Depending on where you see this flying dragon from, it will appear like it is flying straight into the sky (hiryukan) or it’s already flying through the sky (shoryukan). From Amanohashidate Viewland, you can see the ascending dragon.
To see this, you need to stand with your back to the sandbar, bend over, and look through your legs. This position is called Matanozoki, which is written on the small platform from where you can do this (股のぞき台), and literally translates to “peeping through your crotch”.
If your kid is like mine, they’ll get a kick out of this, especially when they see their parents do it.
Here’s my husband bending over (… I never thought I would ever type that in my life, but here I am):
And below is what the view looks like from between his legs. (This is a PG blog, I swear!)
Although it was overcast on the day we visited, the view was still very stunning.
There are also lots of staff working there who will also kindly take photos of your family with your phone. They’ll also ask if you want to buy a photo that they take of you using a professional camera, but you don’t have to.
However, we decided to buy one after having a family photo taken at Kasamatsu Park. (More on that park later.)
Amusement Park
(1:00 PM to 1:15 PM)
I was so surprised to see a small amusement park here! It has a merry-go-round, a Ferris Wheel, some small bouncy toys to ride on (for free!), and a playground.
Naturally, my daughter went crazy here and didn’t want to leave, but we had a schedule to keep, so she sadly had to be torn away.
We also had something quick to eat for lunch at the Panoramic View Restaurant, which was okay enough. Nothing to write home about but it was nice to quickly have something warm to eat when it was so nippy outside.
Afterward, we took the cablecar down and then went to Fuchu Station so we could see the other view of the dragon from Kasamatsu Park.
Kasamatsu Park
(2:15 PM to 3:00 PM)
Kasamatsu Park is located on the opposite side of Amanohashidate Viewland. You can talk across the sandbar to get there, but it would take about an hour, so I don’t recommend it unless you have lots of stamina.

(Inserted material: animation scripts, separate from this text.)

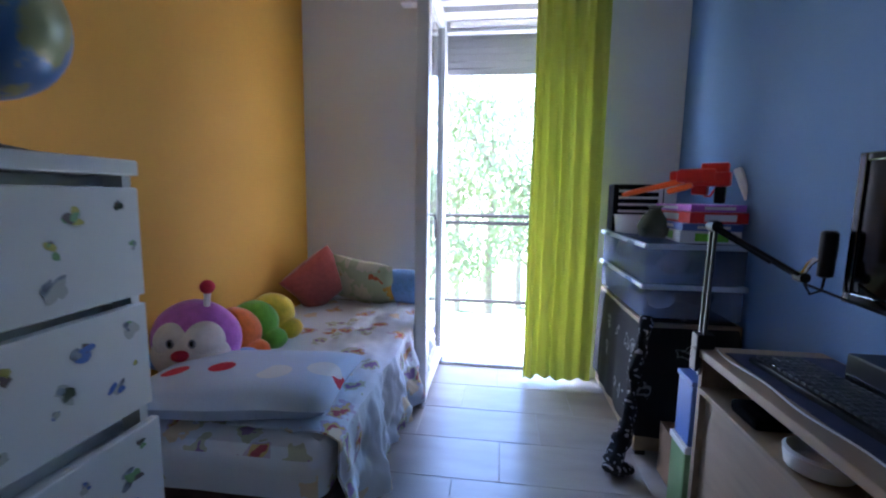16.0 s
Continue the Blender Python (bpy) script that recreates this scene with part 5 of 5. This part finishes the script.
def tree(x, y, h, spread, seed):
    rnd = random.Random(seed)
    d = thing("tree", pose(x, y, -4.0), "leafy green garden tree beyond the balcony", "tree", "trees beyond the balcony")
    bm = bmesh.new()
    add_tube(bm, [(0, 0, 0), (0.05, 0.03, h * 0.3), (-0.04, 0.02, h * 0.6), (0.02, 0, h * 0.9)], [0.2, 0.16, 0.10, 0.03], 10)
    tips = []
    for k in range(9):
        a = rnd.uniform(0, 6.28)
        z = h * rnd.uniform(0.3, 0.75)
        e = Vector((math.cos(a) * spread * rnd.uniform(0.5, 0.9), math.sin(a) * spread * rnd.uniform(0.5, 0.9), z + h * rnd.uniform(0.08, 0.25)))
        add_tube(bm, [(0, 0, z), tuple(e * 0.5 + Vector((0, 0, z * 0.5))), tuple(e)], [0.06, 0.04, 0.015], 6)
        tips.append(e)
    part("trunk", bm, "bark", d)
    verts, faces = [], []
    for k in range(4300):
        c = rnd.choice(tips) if rnd.random() < 0.75 else Vector((0, 0, h * rnd.uniform(0.5, 1.0)))
        p = c + Vector((rnd.gauss(0, 0.5), rnd.gauss(0, 0.5), rnd.gauss(0, 0.45))) * spread * 0.45
        s = rnd.uniform(0.05, 0.11)
        q = Euler((rnd.uniform(0, 6.28), rnd.uniform(0, 6.28), rnd.uniform(0, 6.28))).to_matrix()
        i = len(verts)
        for u, v in ((-1, 0), (0, -0.5), (1, 0), (0, 0.5)):
            verts.append(p + q @ Vector((u * s, v * s, 0)))
        faces.append((i, i + 1, i + 2, i + 3))
    me = bpy.data.meshes.new("crown")
    me.from_pydata(verts, [], faces)
    me.materials.append(M["leaf"])
    c = new("crown", me)
    c.parent = d


for _k, (_x, _y, _h, _s) in enumerate(((1.5, -13, 6.2, 2.0), (3.4, -15, 9.0, 2.3), (5.2, -12.5, 6.6, 1.9), (7.4, -16, 8.5, 2.5), (-0.8, -16, 7.6, 2.4), (4.9, -19, 10.5, 2.8), (2.2, -20, 9.6, 2.8))):
    tree(_x, _y, _h, _s, 40 + _k)

# ---- floors, tile by tile ----
tiled_floor("floor_bedroom", [(-1.42, 1.78, -5.0, 0.05)], "grey-brown wood-look ceramic tiles in the bedroom", oy=0.03, ox=0.545, joint="grout_dark")
tiled_floor("floor_corridor", [(0.04, 5.56, 0.05, 1.085), (4.62, 5.56, -0.95, 0.05), (3.36, 4.16, 1.085, 1.2)], "grey-brown wood-look ceramic tiles in the corridor", oy=0.05, ox=0.21, joint="grout_dark")
tiled_floor("floor_kid_room", [(2.14, 4.31, -3.2, 0.05)], "grey ceramic tiles with pale joints in the small room", oy=-0.175, ox=0.085)
tiled_floor("floor_side_room", [(2.3, 4.21, 1.2, 3.2)], "grey-brown ceramic tiles in the side room", oy=0.05)
tiled_floor("floor_bath", [(5.56, 6.9, -1.2, 0.9)], "glossy blue ceramic bathroom tiles", material="bath_tile", tw=0.3, th=0.3, shift=0.0)
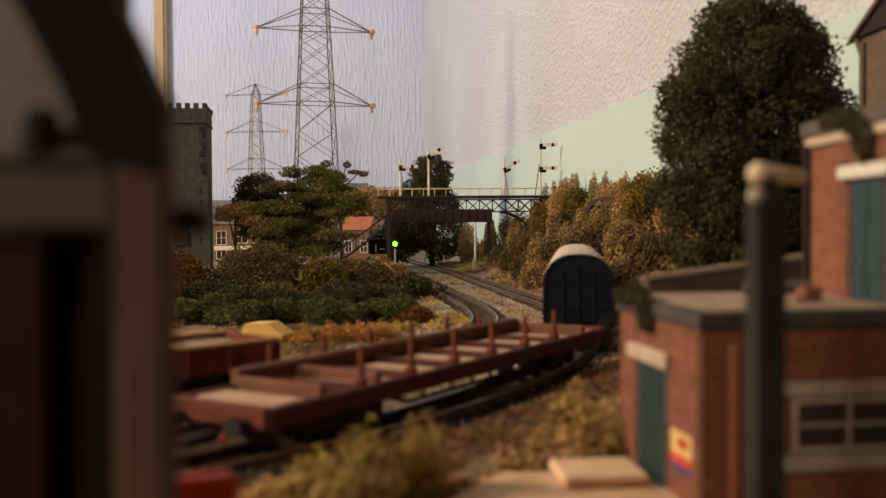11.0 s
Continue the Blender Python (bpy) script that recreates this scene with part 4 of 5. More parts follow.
# ---- open wagon standing on the siding ----
def open_wagon(s_tail):
    ln = 84.0
    x1, y1, _ = line(s_tail, lane(50)(s_tail)); x2, y2, _ = line(s_tail + ln, lane(50)(s_tail + ln))
    rz = math.degrees(math.atan2(y1 - y2, x1 - x2))
    t = thing("open_wagon", x1, y1, 0, rz, label="rust-red open wagon filled with pale ballast", category="wagon")
    for y in (-16, 16):
        bm = B(); box(bm, -ln, 0, y - .6, y + .6, 15.5, 24.2, .2)
        side = part("side", bm, "wagon_red", t)
        for k in range(6):
            x = -4 - k * (ln - 8) / 5
            rect_block("side_rib", side, "wagon_red", x - .8, x + .8, y - 1.5 if y < 0 else y + .5, y - .5 if y < 0 else y + 1.5, 15.6, 23.5, .1)
        bm = B(); box(bm, -ln, 0, y - .9, y + .9, 24.2, 25.2, .2)
        part("top_rail", bm, "van_ochre", t, "rusty ochre top rail")
    for x in (-ln + .6, -.6):
        rect_block("end", t, "wagon_red", x - .6, x + .6, -15.4, 15.4, 15.5, 25, .2)
    rect_block("chassis", t, "iron_dark", -ln + 1, -1, -13.5, 13.5, 7.5, 15.6, .4)
    bm = B()
    g = []
    for i in range(15):
        g.append([bm.verts.new((-ln + 1.2 + (ln - 2.4) * i / 14, -15.3 + 30.6 * j / 8, 22.6 + 1.6 * noise.noise(V(i * .9, j * .8, 4)))) for j in range(9)])
    for a, b in zip(g, g[1:]):
        for j in range(8):
            bm.faces.new((a[j], b[j], b[j + 1], a[j + 1]))
    part("load", bm, "ballast", t, "pale ballast load")
    for x in (-17, -ln + 17):
        w = part("wheelset", axle_mesh(6.2), "steel", t)
        w.matrix_basis = pose(x * MM, 0, .0062, 0, 0, 90)
        for y in (-12.5, 12.5):
            rect_block("axlebox", t, "iron_dark", x - 2, x + 2, y - 1.2, y + 1.2, 4, 9, .3)
    for y in (-11.4, 11.4):
        bm = B(); cyl(bm, (0, y, 12.5), (5, y, 12.5), 1.4, n=10); cyl(bm, (5, y, 12.5), (6, y, 12.5), 2.9, n=14)
        part("buffer", bm, "iron_dark", t)
    return t, rz, (x1, y1)


ow, ow_rz, ow_at = open_wagon(52.0)
bm = B(); loft(bm, [[(-12, y, 0), (12, y, 0), (13, y, 5.5), (3, y, 12), (-10, y, 11.4), (-12.8, y, 5.8)] for y in (-8, 8)])
yb = link(bm, "yellow_block", "yellow_block")
yb.matrix_basis = pose(-.1, .545, -.0045, 0, 0, -16)
tagged(yb, "bright yellow block lying in dry grass", "block")

stake = thing("lineside_stake", -52, 362, -4, 10, label="short dark iron stake between the tracks", category="stake")
rect_block("shaft", stake, "iron_dark", -.9, .9, -.9, .9, 0, 13, .2)

# ---- signal gantry over the lines ----
gy = 1210
gan = thing("signal_gantry", -68, gy, -4, 0, label="dark iron lattice signal gantry with white handrail", category="signal gantry")
G0, G1 = -13.0, 214.0
rect_block("deck", gan, "iron_dark", G0, G1, -9, 9, 99.5, 103, .4)
for x, nm in ((0, "post"), (193, "post")):
    for y in (-6, 6):
        rect_block(nm, gan, "iron_dark", x - 2.6, x + 2.6, y - 1.6, y + 1.6, 0, 99.5, .3)
    bm = B()
    for k in range(5):
        z = 4 + k * 18
        bar(bm, (x, -6, z), (x, 6, z + 18), .8); bar(bm, (x, 6, z), (x, -6, z + 18), .8)
    part("post_lacing", bm, "iron_dark", gan)
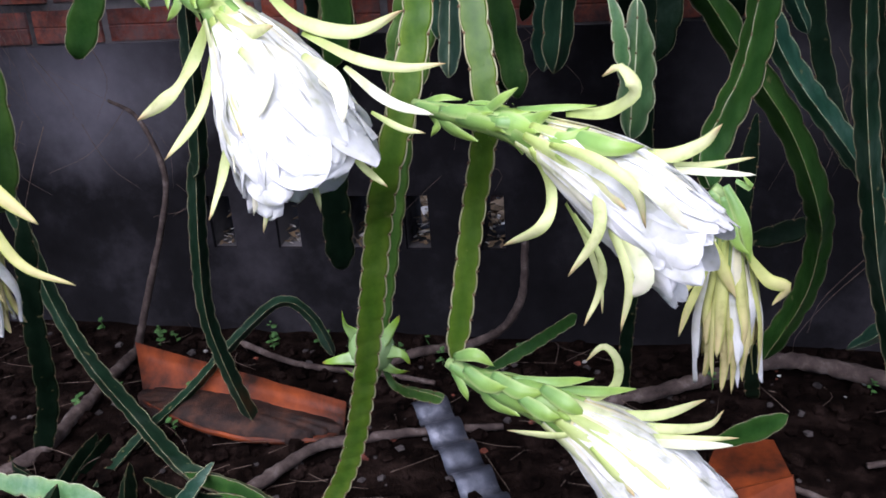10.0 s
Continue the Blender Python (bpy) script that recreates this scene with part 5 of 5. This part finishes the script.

The package deal includes a boat that you can take from Amanohashidate Pier to Ichinomiya Pier. Fuchu Station is a 4-minute short walk from Ichinomiya Pier, and from there you can take the cablecar to Kasamatsu Park.
Personally, I recommend getting the package deal that includes a boat trip to Ine, a traditional fishing village where houses are perched on the water.
(We drove because the boat wasn’t available when we visited.)
Once we were at Kasamatsu Park and enjoying the view from the observation deck, the staff again took photos of our family and asked if we wanted a printed photo of the one they took with their camera. We felt bad, especially since they were so friendly yet not pushy at all, so we agreed. I don’t mind at all, the photo is beautiful, and to this day we still display it in our house.
This time, our daughter decided to try the famous crotch-viewing pose (this blog is going to be flagged, isn’t it?), which was super cute! When I asked her if she saw the dragon flying across the sky (shōryūkan), she answered, “I don’t know!”. Which is fair, she was only four years old, after all.
My daughter ran around on the observation deck for a while and we took lots of photos. There’s also a small glass platform where you can look down at the forest 130 meters below you, which my daughter wasn’t scared of at the time, surprisingly.
When we were done, we took the cable car down. We boarded first, so my daughter sat at the front, which gave her an awesome view of the scenery below. She also felt like she was driving the cable car herself!
Is it necessary to include Kasamatsu Park in your Amanohashidate trip? I don’t think so, especially if you’re short on time, but it was nice to see the view from a different angle. Kasamatsu Park was also considerably quieter and less busy compared to Amanohashidate Viewland.
We wanted to spend more time in the area, but unfortunately, we needed to leave so we could make it to our next stop, Kinosaki Onsen, which was an hour drive away. So in total, we spent about four hours at Amanohashidate. (Why my husband chose to do all of this in one trip is beyond me, but at the time I let him take the reins because he’s Japanese, after all!)
Amanohashidate is an absolutely stunning place to visit, and surprisingly very child-friendly, so I recommend giving it a visit and even staying overnight if you want.
Some great places that I have my eye on to stay include Monjusou and Taikyourou, which are both beautiful ryokan with sea views.
If your child is older than twelve, consider staying at Monjusou Shourotei.
Note that many restaurants in Amanohashidate close by around 6 PM, so if you’re staying overnight, try to stay at one of the aforementioned accommodations and make sure that dinner is included.
FAQ
Can you go swimming in Amanohashidate?
Yes, you can go swimming during summer (mid-July to August).
Are there tours to Amanohashidate?
Yes, if you want to save time and the trouble of figuring out transportation, you can book a tour to Amanohashidate and Ine, which is considered the “Venice of Japan” with traditional Japanese houses along the water.
How long should I plan to spend at Amanohashidate?
You can easily do a day trip there. We spent only half a day, but we felt that it wasn’t enough.